Increased Use of Sophisticated Safety Tools an Important Trend on the Loading Docks



The loading dock is a flashpoint for safety, with approximately 25% of warehouse accidents happening in the space, according to OSHA. That makes it essential for the material handling industry and every organization with a loading dock to prioritize loading dock safety.

“It’s important for us to do what we can to prevent those accidents and make the loading dock as safe as possible,” said Brett Lindstrom, director of marketing and connected experience for MHI member Systems Loading Dock Equipment and vice chairman of LODEM, MHI’s Industry Group for suppliers of loading dock equipment.

Adding to the safety challenges of the past, Gerard Biasutto, director of product management for MHI member Blue Giant Equipment Corporation and chairman of LODEM, noted that 24/7 transportation and delivery is leading to greater wear and tear on equipment and falling routine maintenance.

“Without monitoring usage and setting the proper planned maintenance schedule, the risk of an unscheduled breakdown can cause failure at the wrong times and requiring safety lockout of equipment, making it inoperable, which ultimately delays logistics of shipping/receiving,” Biasutto said. “We want to maximize productivity and reduce downtime. We’re navigating these challenges by labeling products with usage and digital controls that monitor the cycles for an expected alert of service with planned maintenance.”

Fortunately, an array of safety tools is being embraced in the loading dock space. For instance, Biasutto points to the critical advances of being able to interlock equipment with ease and the development of simple yet immediate communication to drivers outside and inside the loading dock. “These advances have helped reduce accidents by managing the trailer departure while personnel are inside the trailer,” Biasutto said.

In addition, Biasutto said securing the trailer to the dock bay with a trailer/vehicle restraint to avoid the trailer creeping away from the leveler—known as a dock walk—marks a vital safety trend in the field.

“This is important to avoid personnel injuries and dangerous loading dock separation accidents,” Biasutto said. “On top of that, OSHA outlines specific requirements aimed at preventing trailer/dock separation incidents.”

Lindstrom agreed that a sharp uptick in the acceptance of vehicle restraints at loading docks has been impactful.

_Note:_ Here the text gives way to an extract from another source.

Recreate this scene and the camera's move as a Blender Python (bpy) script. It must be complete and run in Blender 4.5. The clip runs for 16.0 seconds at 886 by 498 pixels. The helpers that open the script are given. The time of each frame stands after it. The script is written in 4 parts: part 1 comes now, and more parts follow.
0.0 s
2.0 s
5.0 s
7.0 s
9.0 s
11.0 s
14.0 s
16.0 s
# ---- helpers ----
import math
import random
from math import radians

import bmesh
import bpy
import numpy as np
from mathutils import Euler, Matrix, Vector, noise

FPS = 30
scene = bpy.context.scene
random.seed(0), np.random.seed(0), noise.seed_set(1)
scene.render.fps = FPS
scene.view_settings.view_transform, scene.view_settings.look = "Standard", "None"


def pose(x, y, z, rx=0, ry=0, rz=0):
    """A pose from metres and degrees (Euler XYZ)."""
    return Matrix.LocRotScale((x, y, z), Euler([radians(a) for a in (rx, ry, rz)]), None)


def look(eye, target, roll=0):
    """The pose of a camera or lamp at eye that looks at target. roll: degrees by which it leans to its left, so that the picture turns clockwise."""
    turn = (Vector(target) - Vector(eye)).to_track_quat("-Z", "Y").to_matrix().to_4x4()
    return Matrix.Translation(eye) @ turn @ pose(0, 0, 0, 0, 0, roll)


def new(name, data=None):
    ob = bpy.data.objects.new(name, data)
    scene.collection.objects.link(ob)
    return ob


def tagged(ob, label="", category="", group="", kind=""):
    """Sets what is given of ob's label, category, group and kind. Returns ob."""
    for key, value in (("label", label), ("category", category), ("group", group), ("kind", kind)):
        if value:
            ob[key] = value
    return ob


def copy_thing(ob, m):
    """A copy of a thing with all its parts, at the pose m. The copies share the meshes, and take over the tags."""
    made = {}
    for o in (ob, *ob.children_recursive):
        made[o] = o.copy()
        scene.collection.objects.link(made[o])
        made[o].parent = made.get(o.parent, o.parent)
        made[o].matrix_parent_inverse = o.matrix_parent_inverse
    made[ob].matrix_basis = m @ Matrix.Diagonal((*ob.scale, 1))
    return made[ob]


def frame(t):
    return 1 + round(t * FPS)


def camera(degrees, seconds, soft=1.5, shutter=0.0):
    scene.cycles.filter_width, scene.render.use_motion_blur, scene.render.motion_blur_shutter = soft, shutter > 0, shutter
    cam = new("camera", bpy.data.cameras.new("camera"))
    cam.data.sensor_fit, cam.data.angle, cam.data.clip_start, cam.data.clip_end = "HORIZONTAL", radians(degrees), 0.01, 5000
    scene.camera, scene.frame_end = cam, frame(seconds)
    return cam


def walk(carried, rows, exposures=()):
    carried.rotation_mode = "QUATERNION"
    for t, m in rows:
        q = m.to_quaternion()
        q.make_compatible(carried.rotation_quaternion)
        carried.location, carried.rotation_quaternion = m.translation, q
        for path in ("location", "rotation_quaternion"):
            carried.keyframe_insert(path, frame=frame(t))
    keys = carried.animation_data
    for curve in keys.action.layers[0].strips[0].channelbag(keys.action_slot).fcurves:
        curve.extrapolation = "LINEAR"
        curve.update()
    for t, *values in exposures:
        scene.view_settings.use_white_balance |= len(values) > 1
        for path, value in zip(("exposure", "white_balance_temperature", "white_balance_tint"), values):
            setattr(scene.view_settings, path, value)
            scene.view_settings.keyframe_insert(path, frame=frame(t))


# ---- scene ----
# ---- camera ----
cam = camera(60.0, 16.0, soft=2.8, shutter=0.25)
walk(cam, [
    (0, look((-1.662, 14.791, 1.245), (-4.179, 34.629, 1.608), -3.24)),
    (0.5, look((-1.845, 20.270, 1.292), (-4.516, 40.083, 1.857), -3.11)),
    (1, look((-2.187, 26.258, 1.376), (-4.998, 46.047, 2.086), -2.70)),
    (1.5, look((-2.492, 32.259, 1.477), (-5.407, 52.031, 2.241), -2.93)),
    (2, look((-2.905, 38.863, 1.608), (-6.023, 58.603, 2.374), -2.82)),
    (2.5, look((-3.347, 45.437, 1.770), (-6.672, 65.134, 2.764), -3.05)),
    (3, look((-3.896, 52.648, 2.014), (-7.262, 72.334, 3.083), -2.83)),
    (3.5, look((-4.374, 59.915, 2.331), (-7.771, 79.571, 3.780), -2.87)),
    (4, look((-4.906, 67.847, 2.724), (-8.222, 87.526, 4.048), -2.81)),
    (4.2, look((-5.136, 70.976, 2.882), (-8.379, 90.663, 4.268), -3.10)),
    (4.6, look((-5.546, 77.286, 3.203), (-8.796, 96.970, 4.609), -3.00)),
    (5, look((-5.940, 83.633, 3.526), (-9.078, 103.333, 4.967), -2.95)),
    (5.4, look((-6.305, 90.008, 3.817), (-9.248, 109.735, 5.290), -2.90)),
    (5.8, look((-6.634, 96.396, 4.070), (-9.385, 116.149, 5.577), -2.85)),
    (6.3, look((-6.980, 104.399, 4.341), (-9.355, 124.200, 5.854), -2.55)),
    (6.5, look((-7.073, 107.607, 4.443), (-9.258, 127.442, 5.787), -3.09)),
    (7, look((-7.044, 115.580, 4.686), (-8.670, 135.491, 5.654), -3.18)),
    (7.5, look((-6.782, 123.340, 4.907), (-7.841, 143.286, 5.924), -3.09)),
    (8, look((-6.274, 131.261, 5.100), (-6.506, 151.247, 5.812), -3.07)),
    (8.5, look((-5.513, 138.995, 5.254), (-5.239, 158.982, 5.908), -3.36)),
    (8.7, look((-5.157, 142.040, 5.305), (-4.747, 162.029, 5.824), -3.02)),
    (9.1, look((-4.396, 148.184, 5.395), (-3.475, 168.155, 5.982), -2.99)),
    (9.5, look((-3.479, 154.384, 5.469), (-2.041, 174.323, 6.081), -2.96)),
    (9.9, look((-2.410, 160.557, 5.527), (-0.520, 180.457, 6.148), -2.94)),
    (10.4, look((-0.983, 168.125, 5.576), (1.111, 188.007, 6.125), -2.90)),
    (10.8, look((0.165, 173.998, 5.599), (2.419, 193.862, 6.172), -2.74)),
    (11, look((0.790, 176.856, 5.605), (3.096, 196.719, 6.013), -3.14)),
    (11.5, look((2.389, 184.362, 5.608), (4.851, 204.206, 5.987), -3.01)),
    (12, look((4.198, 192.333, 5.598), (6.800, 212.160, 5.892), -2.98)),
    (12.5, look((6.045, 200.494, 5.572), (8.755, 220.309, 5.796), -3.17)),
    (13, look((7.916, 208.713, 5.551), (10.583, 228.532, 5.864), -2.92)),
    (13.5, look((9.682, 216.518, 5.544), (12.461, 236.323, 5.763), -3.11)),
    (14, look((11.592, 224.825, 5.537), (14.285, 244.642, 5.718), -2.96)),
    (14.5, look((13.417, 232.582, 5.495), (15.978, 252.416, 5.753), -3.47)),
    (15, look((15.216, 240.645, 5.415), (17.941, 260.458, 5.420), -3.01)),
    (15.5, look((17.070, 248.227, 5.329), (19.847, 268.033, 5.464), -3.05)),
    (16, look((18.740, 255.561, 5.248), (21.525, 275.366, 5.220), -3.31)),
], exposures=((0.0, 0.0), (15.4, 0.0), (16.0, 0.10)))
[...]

“You’ve seen the demand in those restraints increase over the past decade as more and more end users have seen the value of enhancing that safety component,” Lindstrom said. “Companies have put an emphasis on safety and believe that the additional costs for restraints is worth it if it’s going to enhance safety at your loading dock.”

Lindstrom said the loading dock historically has been overlooked as a focus for tech solutions until recent years.